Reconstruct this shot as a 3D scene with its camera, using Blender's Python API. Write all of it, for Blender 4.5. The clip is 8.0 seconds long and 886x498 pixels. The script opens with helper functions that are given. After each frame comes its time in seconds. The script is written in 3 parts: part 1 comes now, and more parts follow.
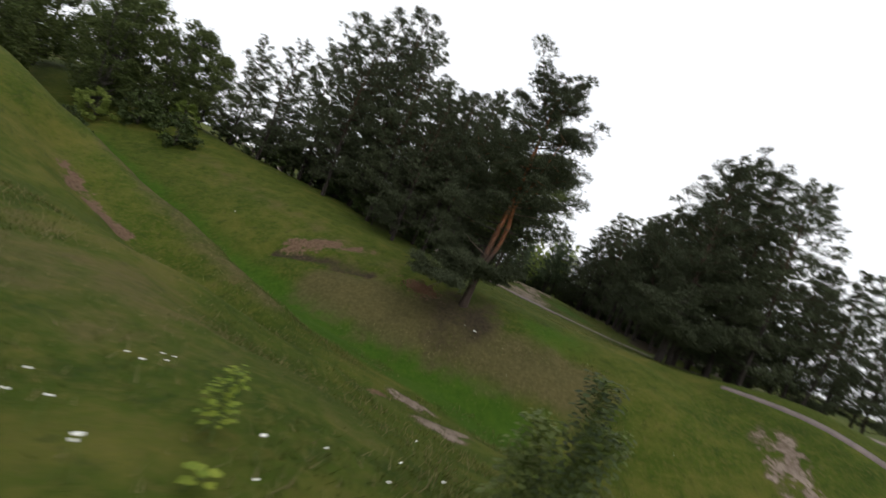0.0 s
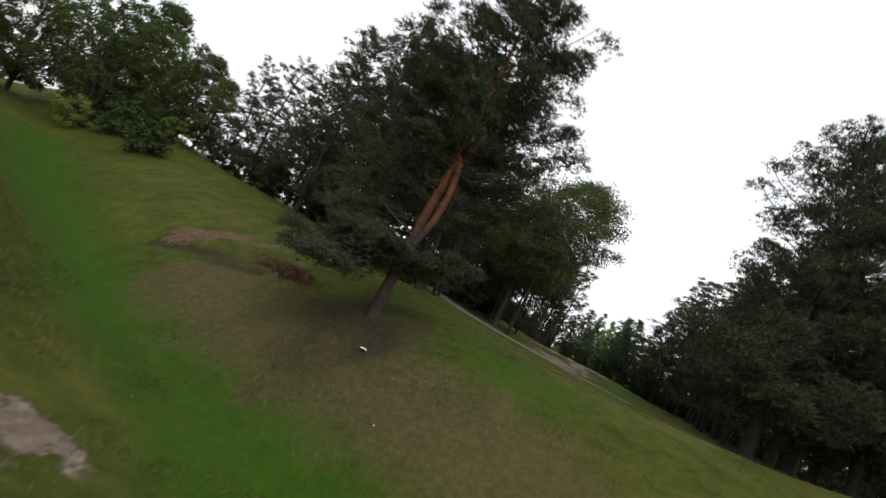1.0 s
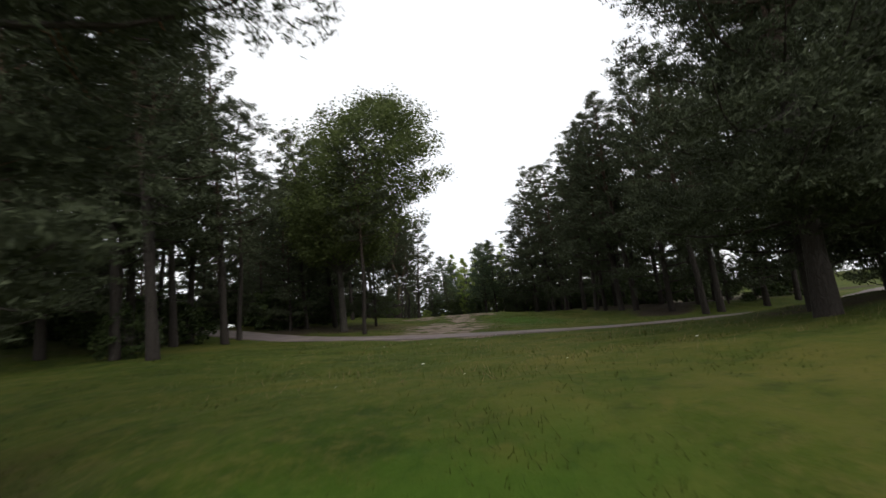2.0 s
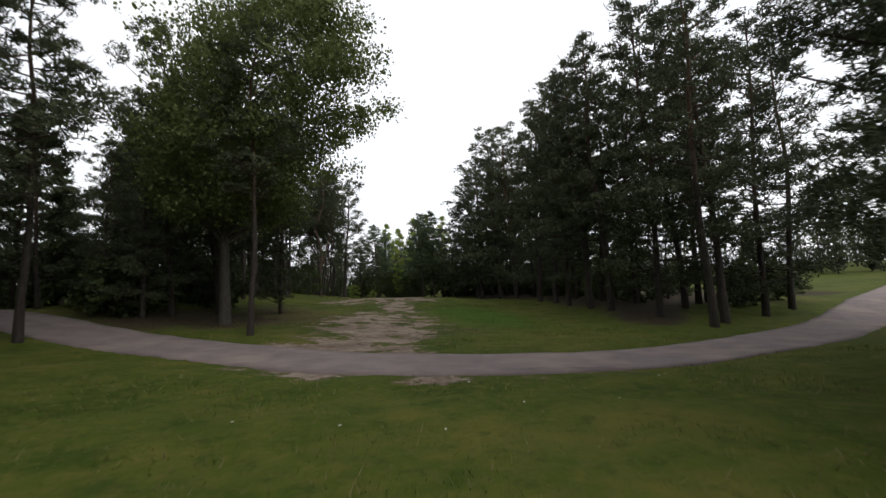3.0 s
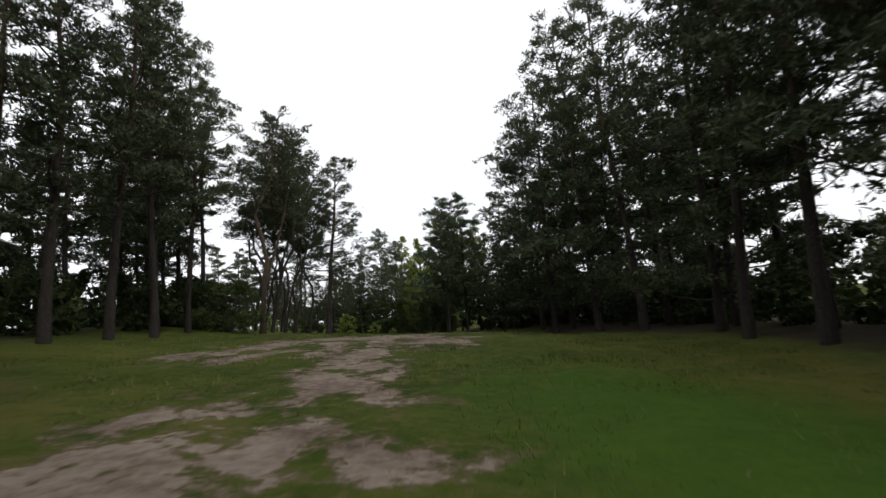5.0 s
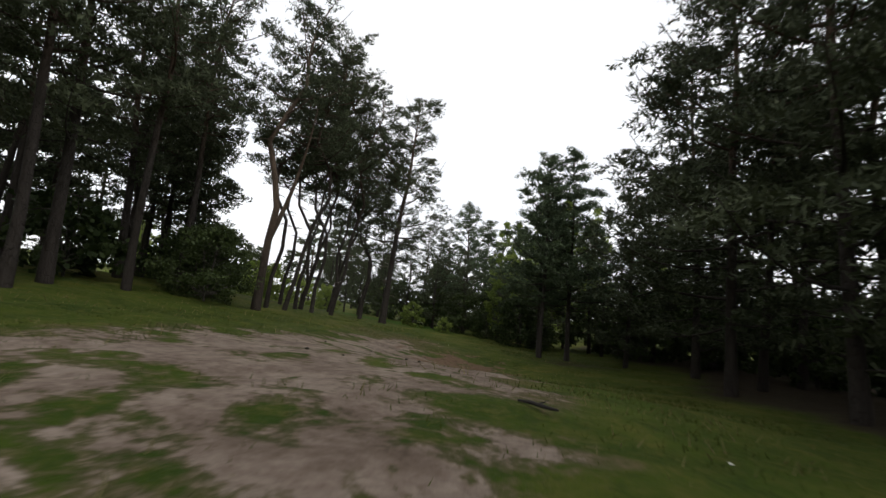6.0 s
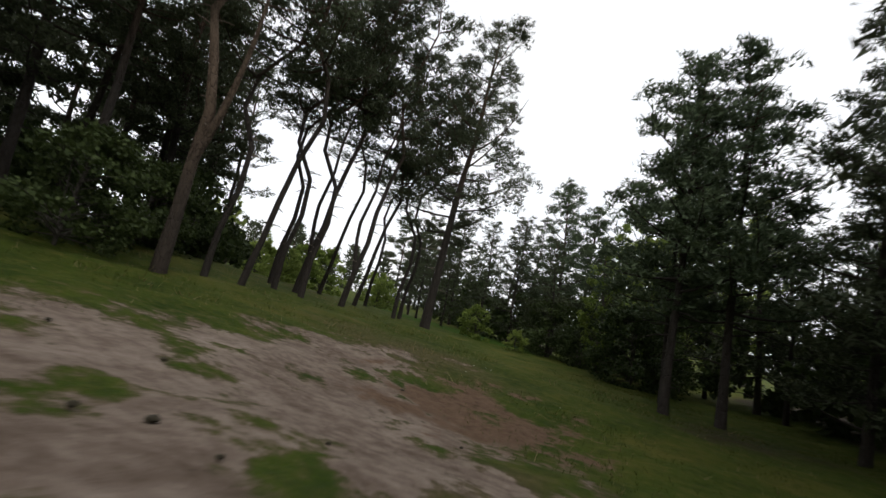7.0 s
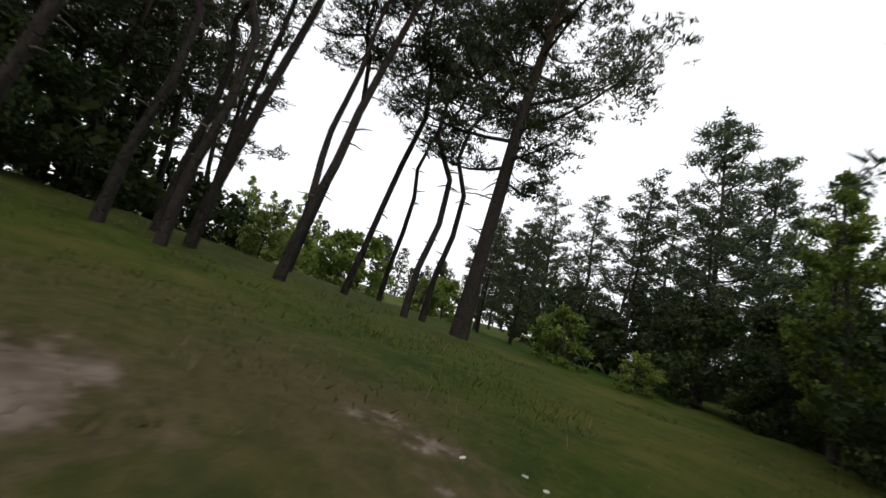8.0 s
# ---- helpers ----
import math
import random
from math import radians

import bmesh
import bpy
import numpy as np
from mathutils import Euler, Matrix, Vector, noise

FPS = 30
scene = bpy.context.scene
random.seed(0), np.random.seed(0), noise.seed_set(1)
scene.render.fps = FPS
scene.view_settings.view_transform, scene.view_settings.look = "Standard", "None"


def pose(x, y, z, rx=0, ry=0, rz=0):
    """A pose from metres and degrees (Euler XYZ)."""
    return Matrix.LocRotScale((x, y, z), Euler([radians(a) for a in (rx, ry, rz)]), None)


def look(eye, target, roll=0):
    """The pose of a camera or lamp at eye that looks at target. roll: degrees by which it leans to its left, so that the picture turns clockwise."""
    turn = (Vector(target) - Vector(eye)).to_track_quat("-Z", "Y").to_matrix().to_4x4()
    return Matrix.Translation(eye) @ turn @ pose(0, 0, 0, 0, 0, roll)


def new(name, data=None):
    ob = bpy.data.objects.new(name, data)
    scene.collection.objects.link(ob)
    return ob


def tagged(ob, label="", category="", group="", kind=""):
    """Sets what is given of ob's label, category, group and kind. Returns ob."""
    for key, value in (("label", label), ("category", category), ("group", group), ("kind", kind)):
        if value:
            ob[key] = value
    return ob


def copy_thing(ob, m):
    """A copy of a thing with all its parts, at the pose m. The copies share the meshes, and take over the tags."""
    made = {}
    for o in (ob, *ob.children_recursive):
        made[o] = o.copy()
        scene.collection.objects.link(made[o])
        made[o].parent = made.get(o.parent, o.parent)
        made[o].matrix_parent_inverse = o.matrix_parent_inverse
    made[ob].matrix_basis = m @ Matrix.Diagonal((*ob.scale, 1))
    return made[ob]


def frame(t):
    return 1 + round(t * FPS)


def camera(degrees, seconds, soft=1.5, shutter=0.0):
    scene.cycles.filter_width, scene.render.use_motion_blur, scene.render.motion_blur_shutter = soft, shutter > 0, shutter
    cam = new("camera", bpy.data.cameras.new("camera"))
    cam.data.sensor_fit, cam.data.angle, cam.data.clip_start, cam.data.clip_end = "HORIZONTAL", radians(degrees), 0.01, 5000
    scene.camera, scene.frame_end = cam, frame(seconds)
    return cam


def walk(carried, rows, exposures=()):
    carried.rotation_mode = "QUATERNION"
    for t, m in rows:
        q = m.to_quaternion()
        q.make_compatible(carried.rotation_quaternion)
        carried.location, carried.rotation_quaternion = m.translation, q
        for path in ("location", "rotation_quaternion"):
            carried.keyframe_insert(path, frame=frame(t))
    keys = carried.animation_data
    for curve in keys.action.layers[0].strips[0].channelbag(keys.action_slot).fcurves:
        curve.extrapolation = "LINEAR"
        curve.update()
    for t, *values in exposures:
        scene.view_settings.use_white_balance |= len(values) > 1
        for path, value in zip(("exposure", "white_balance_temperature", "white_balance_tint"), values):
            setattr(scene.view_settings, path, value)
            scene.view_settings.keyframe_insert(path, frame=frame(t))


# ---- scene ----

* * * *

• _Description of the task_: Could you repeat all of the material exactly? Pictures should not be copied.

• _Exercise response_:
Reconstruct this shot as a 3D scene with its camera, using Blender's Python API. Write all of it, for Blender 4.5. The clip is 8.0 seconds long and 886x498 pixels. The script opens with helper functions that are given. After each frame comes its time in seconds. The script is written in 3 parts: part 1 comes now, and more parts follow.
0.0 s
1.0 s
2.0 s
3.0 s
5.0 s
6.0 s
7.0 s
8.0 s
# ---- helpers ----
import math
import random
from math import radians

import bmesh
import bpy
import numpy as np
from mathutils import Euler, Matrix, Vector, noise

FPS = 30
scene = bpy.context.scene
random.seed(0), np.random.seed(0), noise.seed_set(1)
scene.render.fps = FPS
scene.view_settings.view_transform, scene.view_settings.look = "Standard", "None"


def pose(x, y, z, rx=0, ry=0, rz=0):
    """A pose from metres and degrees (Euler XYZ)."""
    return Matrix.LocRotScale((x, y, z), Euler([radians(a) for a in (rx, ry, rz)]), None)


def look(eye, target, roll=0):
    """The pose of a camera or lamp at eye that looks at target. roll: degrees by which it leans to its left, so that the picture turns clockwise."""
    turn = (Vector(target) - Vector(eye)).to_track_quat("-Z", "Y").to_matrix().to_4x4()
    return Matrix.Translation(eye) @ turn @ pose(0, 0, 0, 0, 0, roll)


def new(name, data=None):
    ob = bpy.data.objects.new(name, data)
    scene.collection.objects.link(ob)
    return ob


def tagged(ob, label="", category="", group="", kind=""):
    """Sets what is given of ob's label, category, group and kind. Returns ob."""
    for key, value in (("label", label), ("category", category), ("group", group), ("kind", kind)):
        if value:
            ob[key] = value
    return ob


def copy_thing(ob, m):
    """A copy of a thing with all its parts, at the pose m. The copies share the meshes, and take over the tags."""
    made = {}
    for o in (ob, *ob.children_recursive):
        made[o] = o.copy()
        scene.collection.objects.link(made[o])
        made[o].parent = made.get(o.parent, o.parent)
        made[o].matrix_parent_inverse = o.matrix_parent_inverse
    made[ob].matrix_basis = m @ Matrix.Diagonal((*ob.scale, 1))
    return made[ob]


def frame(t):
    return 1 + round(t * FPS)


def camera(degrees, seconds, soft=1.5, shutter=0.0):
    scene.cycles.filter_width, scene.render.use_motion_blur, scene.render.motion_blur_shutter = soft, shutter > 0, shutter
    cam = new("camera", bpy.data.cameras.new("camera"))
    cam.data.sensor_fit, cam.data.angle, cam.data.clip_start, cam.data.clip_end = "HORIZONTAL", radians(degrees), 0.01, 5000
    scene.camera, scene.frame_end = cam, frame(seconds)
    return cam


def walk(carried, rows, exposures=()):
    carried.rotation_mode = "QUATERNION"
    for t, m in rows:
        q = m.to_quaternion()
        q.make_compatible(carried.rotation_quaternion)
        carried.location, carried.rotation_quaternion = m.translation, q
        for path in ("location", "rotation_quaternion"):
            carried.keyframe_insert(path, frame=frame(t))
    keys = carried.animation_data
    for curve in keys.action.layers[0].strips[0].channelbag(keys.action_slot).fcurves:
        curve.extrapolation = "LINEAR"
        curve.update()
    for t, *values in exposures:
        scene.view_settings.use_white_balance |= len(values) > 1
        for path, value in zip(("exposure", "white_balance_temperature", "white_balance_tint"), values):
            setattr(scene.view_settings, path, value)
            scene.view_settings.keyframe_insert(path, frame=frame(t))


# ---- scene ----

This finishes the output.